(Direction)
Your task is to copy a single run of lines that starts at the line with "carried.keyframe_insert(path, frame=frame(t))" and stops at the line with "scene.view_settings.keyframe_insert(path, frame=frame(t))", keeping both ends. Copy nothing else.

— Start Given entries —

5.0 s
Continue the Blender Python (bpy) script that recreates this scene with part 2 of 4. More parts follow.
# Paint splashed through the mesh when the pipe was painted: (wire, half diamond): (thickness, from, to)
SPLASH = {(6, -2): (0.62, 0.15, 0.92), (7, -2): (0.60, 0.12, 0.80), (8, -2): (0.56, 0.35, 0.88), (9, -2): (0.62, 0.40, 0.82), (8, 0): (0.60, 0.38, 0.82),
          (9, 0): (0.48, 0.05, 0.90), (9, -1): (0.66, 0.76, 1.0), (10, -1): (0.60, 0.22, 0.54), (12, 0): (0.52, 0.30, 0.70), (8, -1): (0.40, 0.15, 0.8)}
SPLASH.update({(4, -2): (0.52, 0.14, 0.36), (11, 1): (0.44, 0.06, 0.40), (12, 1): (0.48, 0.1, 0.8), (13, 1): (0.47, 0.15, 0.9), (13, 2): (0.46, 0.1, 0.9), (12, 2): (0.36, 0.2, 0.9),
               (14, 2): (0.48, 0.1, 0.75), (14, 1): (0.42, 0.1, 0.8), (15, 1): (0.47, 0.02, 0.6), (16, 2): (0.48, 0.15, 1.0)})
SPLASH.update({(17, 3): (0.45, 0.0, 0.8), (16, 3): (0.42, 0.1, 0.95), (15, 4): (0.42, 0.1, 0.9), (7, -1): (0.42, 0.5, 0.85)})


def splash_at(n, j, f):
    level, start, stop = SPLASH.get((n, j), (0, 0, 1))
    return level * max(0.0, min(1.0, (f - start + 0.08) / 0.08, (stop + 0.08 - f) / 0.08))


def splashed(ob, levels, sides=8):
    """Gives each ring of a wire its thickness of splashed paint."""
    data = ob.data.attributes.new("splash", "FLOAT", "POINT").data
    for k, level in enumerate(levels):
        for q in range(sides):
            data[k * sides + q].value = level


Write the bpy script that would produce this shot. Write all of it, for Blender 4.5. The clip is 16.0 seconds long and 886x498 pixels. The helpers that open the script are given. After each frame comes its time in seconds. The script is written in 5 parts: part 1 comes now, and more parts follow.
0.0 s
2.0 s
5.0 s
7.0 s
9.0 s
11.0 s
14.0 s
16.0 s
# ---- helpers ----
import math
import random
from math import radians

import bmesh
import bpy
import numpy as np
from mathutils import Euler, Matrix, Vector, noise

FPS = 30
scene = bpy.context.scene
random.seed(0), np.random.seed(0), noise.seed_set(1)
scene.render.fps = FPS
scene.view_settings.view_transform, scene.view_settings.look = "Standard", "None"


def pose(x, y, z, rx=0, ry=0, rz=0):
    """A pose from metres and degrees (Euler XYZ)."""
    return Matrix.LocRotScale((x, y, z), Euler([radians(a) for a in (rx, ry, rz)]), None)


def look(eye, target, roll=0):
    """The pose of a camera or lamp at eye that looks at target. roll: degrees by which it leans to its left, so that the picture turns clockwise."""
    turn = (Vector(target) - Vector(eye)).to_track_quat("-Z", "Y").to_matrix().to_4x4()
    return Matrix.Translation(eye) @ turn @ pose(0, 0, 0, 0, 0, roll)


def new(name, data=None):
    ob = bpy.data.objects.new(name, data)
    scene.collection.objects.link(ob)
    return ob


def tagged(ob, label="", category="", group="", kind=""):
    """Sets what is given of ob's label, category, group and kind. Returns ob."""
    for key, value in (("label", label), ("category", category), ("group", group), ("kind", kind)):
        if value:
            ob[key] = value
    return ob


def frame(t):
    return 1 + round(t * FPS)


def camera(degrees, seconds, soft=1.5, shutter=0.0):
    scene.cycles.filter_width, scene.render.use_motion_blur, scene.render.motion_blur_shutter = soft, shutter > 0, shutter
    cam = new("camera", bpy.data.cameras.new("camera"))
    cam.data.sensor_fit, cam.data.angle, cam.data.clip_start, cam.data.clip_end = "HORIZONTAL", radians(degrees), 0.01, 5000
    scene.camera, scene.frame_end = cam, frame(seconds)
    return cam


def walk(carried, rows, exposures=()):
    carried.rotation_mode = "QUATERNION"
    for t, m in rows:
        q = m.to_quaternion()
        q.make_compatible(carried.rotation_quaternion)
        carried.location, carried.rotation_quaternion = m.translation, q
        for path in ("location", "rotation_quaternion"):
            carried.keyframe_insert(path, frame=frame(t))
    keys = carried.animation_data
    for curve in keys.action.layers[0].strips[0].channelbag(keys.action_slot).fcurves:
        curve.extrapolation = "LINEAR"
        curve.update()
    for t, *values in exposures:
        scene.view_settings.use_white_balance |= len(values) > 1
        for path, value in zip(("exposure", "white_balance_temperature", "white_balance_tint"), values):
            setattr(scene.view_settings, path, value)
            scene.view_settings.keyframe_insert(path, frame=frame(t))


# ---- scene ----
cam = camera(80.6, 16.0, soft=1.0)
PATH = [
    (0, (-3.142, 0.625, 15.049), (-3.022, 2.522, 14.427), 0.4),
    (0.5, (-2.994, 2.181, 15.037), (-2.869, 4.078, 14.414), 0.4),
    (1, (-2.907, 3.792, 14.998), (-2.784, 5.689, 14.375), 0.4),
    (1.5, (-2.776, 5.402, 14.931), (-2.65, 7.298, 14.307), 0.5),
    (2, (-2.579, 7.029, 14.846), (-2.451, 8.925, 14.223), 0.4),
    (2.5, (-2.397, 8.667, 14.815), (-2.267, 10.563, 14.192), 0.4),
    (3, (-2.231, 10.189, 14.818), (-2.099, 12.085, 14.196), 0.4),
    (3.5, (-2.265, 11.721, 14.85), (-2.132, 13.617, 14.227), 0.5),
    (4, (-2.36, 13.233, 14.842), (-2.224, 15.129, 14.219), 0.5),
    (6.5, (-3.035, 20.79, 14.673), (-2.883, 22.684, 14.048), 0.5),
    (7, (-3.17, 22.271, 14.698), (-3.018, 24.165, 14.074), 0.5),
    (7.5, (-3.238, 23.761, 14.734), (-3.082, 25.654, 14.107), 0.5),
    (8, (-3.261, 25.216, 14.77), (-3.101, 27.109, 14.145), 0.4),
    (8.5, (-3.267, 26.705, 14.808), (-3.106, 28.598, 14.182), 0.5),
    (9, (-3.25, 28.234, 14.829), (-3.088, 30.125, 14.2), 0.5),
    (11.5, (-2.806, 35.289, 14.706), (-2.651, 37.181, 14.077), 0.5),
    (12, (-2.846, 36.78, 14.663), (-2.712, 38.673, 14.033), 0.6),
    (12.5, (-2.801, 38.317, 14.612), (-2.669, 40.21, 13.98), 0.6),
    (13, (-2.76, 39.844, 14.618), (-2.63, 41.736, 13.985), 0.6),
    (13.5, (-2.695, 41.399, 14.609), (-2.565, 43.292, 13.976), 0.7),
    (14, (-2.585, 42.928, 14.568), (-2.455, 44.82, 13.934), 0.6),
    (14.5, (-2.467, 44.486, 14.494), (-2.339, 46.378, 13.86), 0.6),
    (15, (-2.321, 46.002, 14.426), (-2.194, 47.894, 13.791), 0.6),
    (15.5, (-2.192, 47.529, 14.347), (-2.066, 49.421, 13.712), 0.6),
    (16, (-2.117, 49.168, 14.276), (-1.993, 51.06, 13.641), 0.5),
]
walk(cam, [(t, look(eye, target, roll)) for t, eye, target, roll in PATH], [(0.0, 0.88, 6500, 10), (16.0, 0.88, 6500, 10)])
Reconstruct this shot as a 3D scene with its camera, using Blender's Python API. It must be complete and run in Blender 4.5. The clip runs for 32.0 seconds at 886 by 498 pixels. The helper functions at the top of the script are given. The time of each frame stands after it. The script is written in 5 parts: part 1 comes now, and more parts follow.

— End Given entries —

(The result)
            carried.keyframe_insert(path, frame=frame(t))
    keys = carried.animation_data
    for curve in keys.action.layers[0].strips[0].channelbag(keys.action_slot).fcurves:
        curve.extrapolation = "LINEAR"
        curve.update()
    for t, *values in exposures:
        scene.view_settings.use_white_balance |= len(values) > 1
        for path, value in zip(("exposure", "white_balance_temperature", "white_balance_tint"), values):
            setattr(scene.view_settings, path, value)
            scene.view_settings.keyframe_insert(path, frame=frame(t))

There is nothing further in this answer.